#### Given material
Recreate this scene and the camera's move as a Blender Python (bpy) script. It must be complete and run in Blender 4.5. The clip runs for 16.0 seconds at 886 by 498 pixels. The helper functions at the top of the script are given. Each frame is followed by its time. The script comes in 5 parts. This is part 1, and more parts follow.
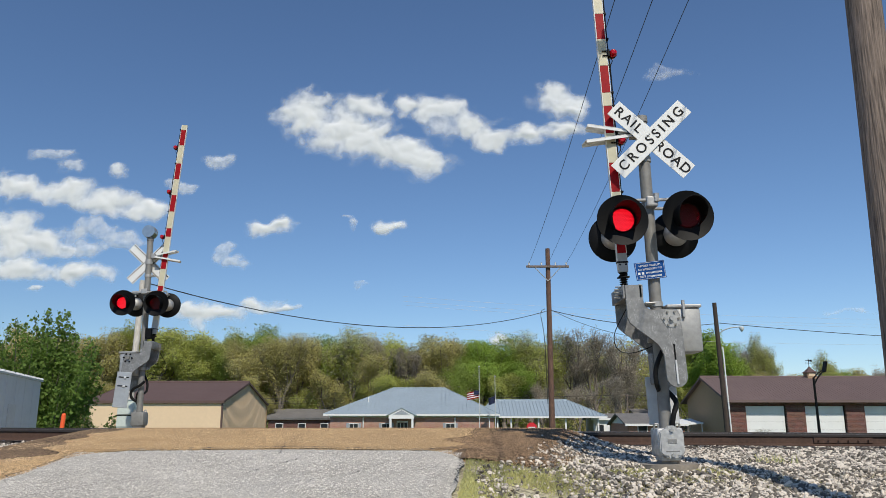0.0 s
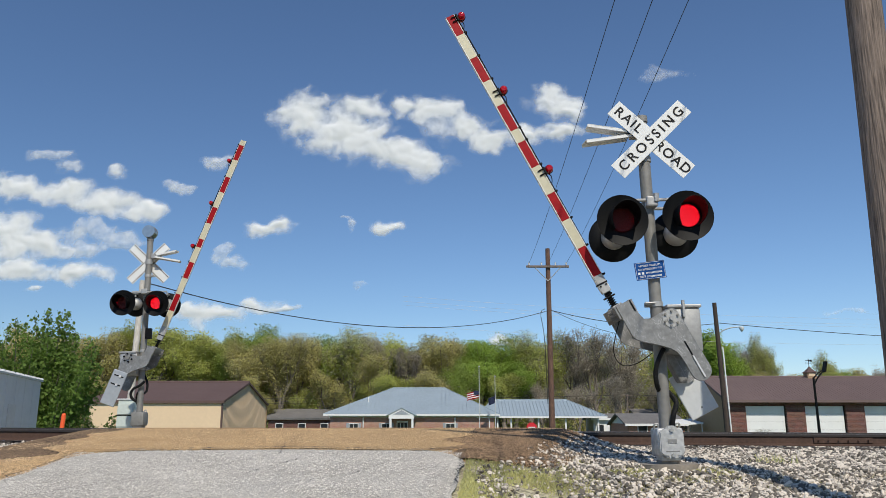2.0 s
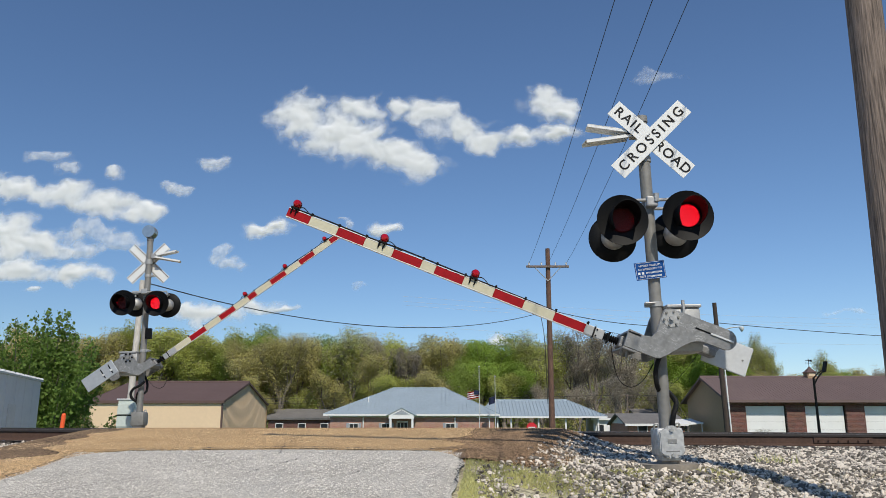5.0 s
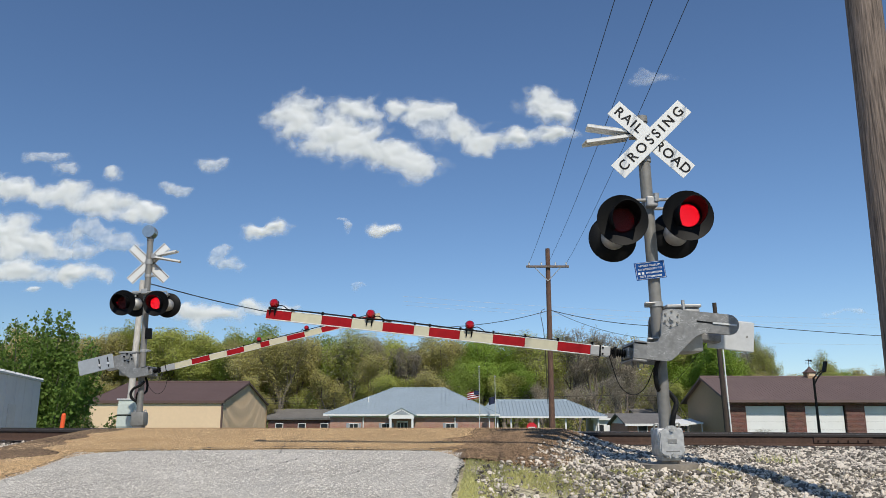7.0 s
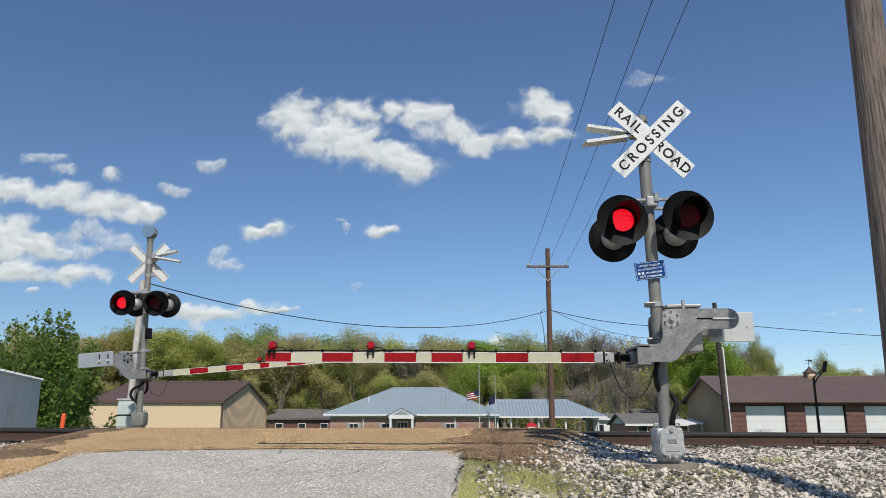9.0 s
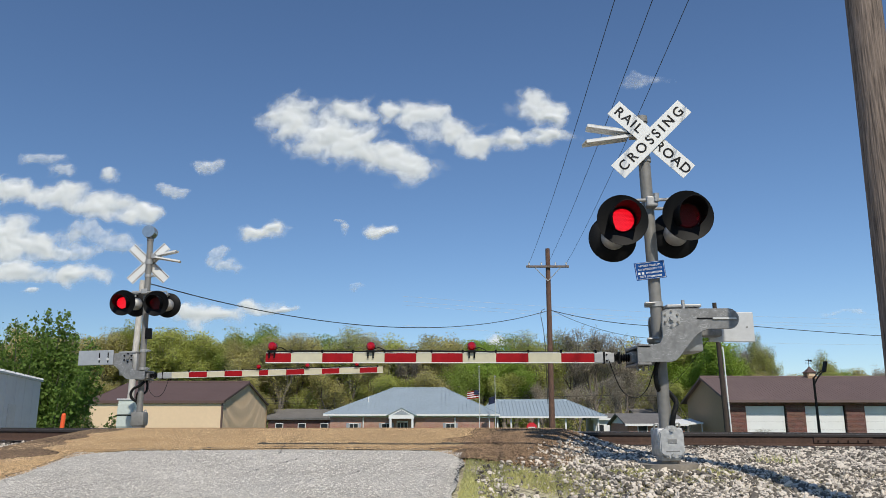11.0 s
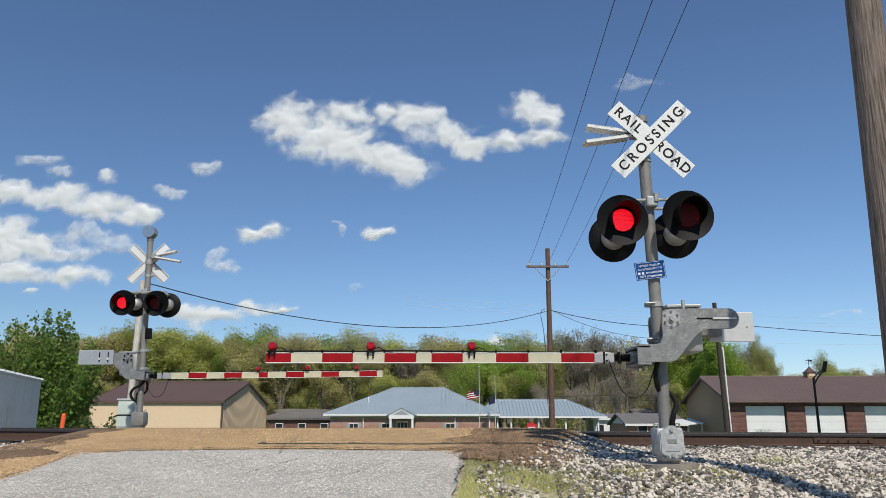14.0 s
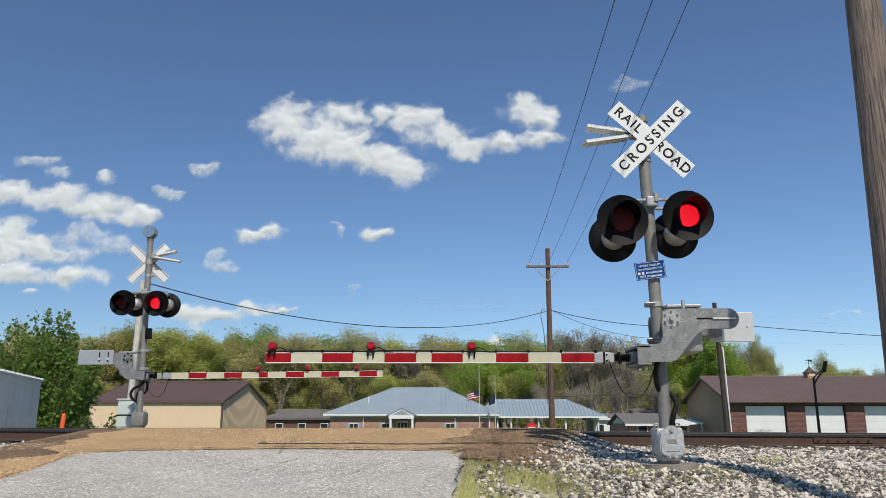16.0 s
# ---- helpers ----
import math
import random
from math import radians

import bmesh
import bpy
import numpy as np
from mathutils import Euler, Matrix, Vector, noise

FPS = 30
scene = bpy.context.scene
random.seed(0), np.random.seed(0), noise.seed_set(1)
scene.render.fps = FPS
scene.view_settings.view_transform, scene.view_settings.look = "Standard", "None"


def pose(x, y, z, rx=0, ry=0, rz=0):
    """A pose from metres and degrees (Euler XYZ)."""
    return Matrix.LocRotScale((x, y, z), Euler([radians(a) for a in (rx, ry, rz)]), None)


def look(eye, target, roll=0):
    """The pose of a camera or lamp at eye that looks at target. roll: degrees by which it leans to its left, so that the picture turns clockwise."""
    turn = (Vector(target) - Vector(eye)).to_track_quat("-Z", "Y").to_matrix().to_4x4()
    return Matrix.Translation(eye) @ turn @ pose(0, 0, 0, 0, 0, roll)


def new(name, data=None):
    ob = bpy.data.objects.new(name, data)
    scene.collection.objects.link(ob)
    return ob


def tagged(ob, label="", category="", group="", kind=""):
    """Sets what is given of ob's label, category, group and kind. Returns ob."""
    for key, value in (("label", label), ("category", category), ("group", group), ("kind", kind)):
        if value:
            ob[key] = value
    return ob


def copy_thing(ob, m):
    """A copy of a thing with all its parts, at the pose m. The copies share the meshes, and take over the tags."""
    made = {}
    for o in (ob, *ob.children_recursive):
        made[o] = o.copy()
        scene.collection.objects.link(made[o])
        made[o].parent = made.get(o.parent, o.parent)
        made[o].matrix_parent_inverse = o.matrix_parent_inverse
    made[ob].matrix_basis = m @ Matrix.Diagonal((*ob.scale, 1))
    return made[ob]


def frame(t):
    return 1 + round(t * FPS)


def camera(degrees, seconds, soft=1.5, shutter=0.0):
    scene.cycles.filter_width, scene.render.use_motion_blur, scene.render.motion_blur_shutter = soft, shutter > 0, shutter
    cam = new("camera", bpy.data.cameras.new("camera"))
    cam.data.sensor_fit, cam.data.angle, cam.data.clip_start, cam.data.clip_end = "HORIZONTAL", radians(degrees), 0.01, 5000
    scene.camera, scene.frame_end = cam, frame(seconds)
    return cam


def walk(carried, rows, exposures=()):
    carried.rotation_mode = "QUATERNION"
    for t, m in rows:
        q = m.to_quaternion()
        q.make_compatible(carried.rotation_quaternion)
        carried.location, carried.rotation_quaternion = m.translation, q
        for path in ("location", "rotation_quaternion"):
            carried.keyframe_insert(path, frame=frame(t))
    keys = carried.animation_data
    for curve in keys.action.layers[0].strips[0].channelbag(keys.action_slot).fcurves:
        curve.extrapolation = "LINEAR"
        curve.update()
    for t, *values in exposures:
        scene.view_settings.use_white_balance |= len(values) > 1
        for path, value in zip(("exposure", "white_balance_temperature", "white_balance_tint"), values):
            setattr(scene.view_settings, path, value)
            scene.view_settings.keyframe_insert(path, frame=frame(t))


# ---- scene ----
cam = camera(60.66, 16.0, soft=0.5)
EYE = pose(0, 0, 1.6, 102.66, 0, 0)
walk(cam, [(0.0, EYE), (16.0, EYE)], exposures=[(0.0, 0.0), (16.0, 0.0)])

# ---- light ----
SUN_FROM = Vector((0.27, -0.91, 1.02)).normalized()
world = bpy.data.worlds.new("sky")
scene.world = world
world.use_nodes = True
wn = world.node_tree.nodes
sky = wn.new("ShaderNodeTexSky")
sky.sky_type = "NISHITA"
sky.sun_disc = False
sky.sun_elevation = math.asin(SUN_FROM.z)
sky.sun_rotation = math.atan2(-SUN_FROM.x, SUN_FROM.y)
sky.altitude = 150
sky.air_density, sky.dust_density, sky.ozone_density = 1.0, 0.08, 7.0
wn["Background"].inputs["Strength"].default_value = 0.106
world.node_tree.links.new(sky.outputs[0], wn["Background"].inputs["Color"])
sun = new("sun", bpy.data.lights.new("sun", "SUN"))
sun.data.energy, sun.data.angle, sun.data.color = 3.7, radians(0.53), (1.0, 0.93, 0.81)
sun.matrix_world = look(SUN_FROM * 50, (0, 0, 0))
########
Retype the whole listing, keeping every line identical and omitting all pictures.

Recreate this scene and the camera's move as a Blender Python (bpy) script. It must be complete and run in Blender 4.5. The clip runs for 16.0 seconds at 886 by 498 pixels. The helper functions at the top of the script are given. Each frame is followed by its time. The script comes in 5 parts. This is part 1, and more parts follow.
0.0 s
2.0 s
5.0 s
7.0 s
9.0 s
11.0 s
14.0 s
16.0 s
# ---- helpers ----
import math
import random
from math import radians

import bmesh
import bpy
import numpy as np
from mathutils import Euler, Matrix, Vector, noise

FPS = 30
scene = bpy.context.scene
random.seed(0), np.random.seed(0), noise.seed_set(1)
scene.render.fps = FPS
scene.view_settings.view_transform, scene.view_settings.look = "Standard", "None"


def pose(x, y, z, rx=0, ry=0, rz=0):
    """A pose from metres and degrees (Euler XYZ)."""
    return Matrix.LocRotScale((x, y, z), Euler([radians(a) for a in (rx, ry, rz)]), None)


def look(eye, target, roll=0):
    """The pose of a camera or lamp at eye that looks at target. roll: degrees by which it leans to its left, so that the picture turns clockwise."""
    turn = (Vector(target) - Vector(eye)).to_track_quat("-Z", "Y").to_matrix().to_4x4()
    return Matrix.Translation(eye) @ turn @ pose(0, 0, 0, 0, 0, roll)


def new(name, data=None):
    ob = bpy.data.objects.new(name, data)
    scene.collection.objects.link(ob)
    return ob


def tagged(ob, label="", category="", group="", kind=""):
    """Sets what is given of ob's label, category, group and kind. Returns ob."""
    for key, value in (("label", label), ("category", category), ("group", group), ("kind", kind)):
        if value:
            ob[key] = value
    return ob


def copy_thing(ob, m):
    """A copy of a thing with all its parts, at the pose m. The copies share the meshes, and take over the tags."""
    made = {}
    for o in (ob, *ob.children_recursive):
        made[o] = o.copy()
        scene.collection.objects.link(made[o])
        made[o].parent = made.get(o.parent, o.parent)
        made[o].matrix_parent_inverse = o.matrix_parent_inverse
    made[ob].matrix_basis = m @ Matrix.Diagonal((*ob.scale, 1))
    return made[ob]


def frame(t):
    return 1 + round(t * FPS)


def camera(degrees, seconds, soft=1.5, shutter=0.0):
    scene.cycles.filter_width, scene.render.use_motion_blur, scene.render.motion_blur_shutter = soft, shutter > 0, shutter
    cam = new("camera", bpy.data.cameras.new("camera"))
    cam.data.sensor_fit, cam.data.angle, cam.data.clip_start, cam.data.clip_end = "HORIZONTAL", radians(degrees), 0.01, 5000
    scene.camera, scene.frame_end = cam, frame(seconds)
    return cam


def walk(carried, rows, exposures=()):
    carried.rotation_mode = "QUATERNION"
    for t, m in rows:
        q = m.to_quaternion()
        q.make_compatible(carried.rotation_quaternion)
        carried.location, carried.rotation_quaternion = m.translation, q
        for path in ("location", "rotation_quaternion"):
            carried.keyframe_insert(path, frame=frame(t))
    keys = carried.animation_data
    for curve in keys.action.layers[0].strips[0].channelbag(keys.action_slot).fcurves:
        curve.extrapolation = "LINEAR"
        curve.update()
    for t, *values in exposures:
        scene.view_settings.use_white_balance |= len(values) > 1
        for path, value in zip(("exposure", "white_balance_temperature", "white_balance_tint"), values):
            setattr(scene.view_settings, path, value)
            scene.view_settings.keyframe_insert(path, frame=frame(t))


# ---- scene ----
cam = camera(60.66, 16.0, soft=0.5)
EYE = pose(0, 0, 1.6, 102.66, 0, 0)
walk(cam, [(0.0, EYE), (16.0, EYE)], exposures=[(0.0, 0.0), (16.0, 0.0)])

# ---- light ----
SUN_FROM = Vector((0.27, -0.91, 1.02)).normalized()
world = bpy.data.worlds.new("sky")
scene.world = world
world.use_nodes = True
wn = world.node_tree.nodes
sky = wn.new("ShaderNodeTexSky")
sky.sky_type = "NISHITA"
sky.sun_disc = False
sky.sun_elevation = math.asin(SUN_FROM.z)
sky.sun_rotation = math.atan2(-SUN_FROM.x, SUN_FROM.y)
sky.altitude = 150
sky.air_density, sky.dust_density, sky.ozone_density = 1.0, 0.08, 7.0
wn["Background"].inputs["Strength"].default_value = 0.106
world.node_tree.links.new(sky.outputs[0], wn["Background"].inputs["Color"])
sun = new("sun", bpy.data.lights.new("sun", "SUN"))
sun.data.energy, sun.data.angle, sun.data.color = 3.7, radians(0.53), (1.0, 0.93, 0.81)
sun.matrix_world = look(SUN_FROM * 50, (0, 0, 0))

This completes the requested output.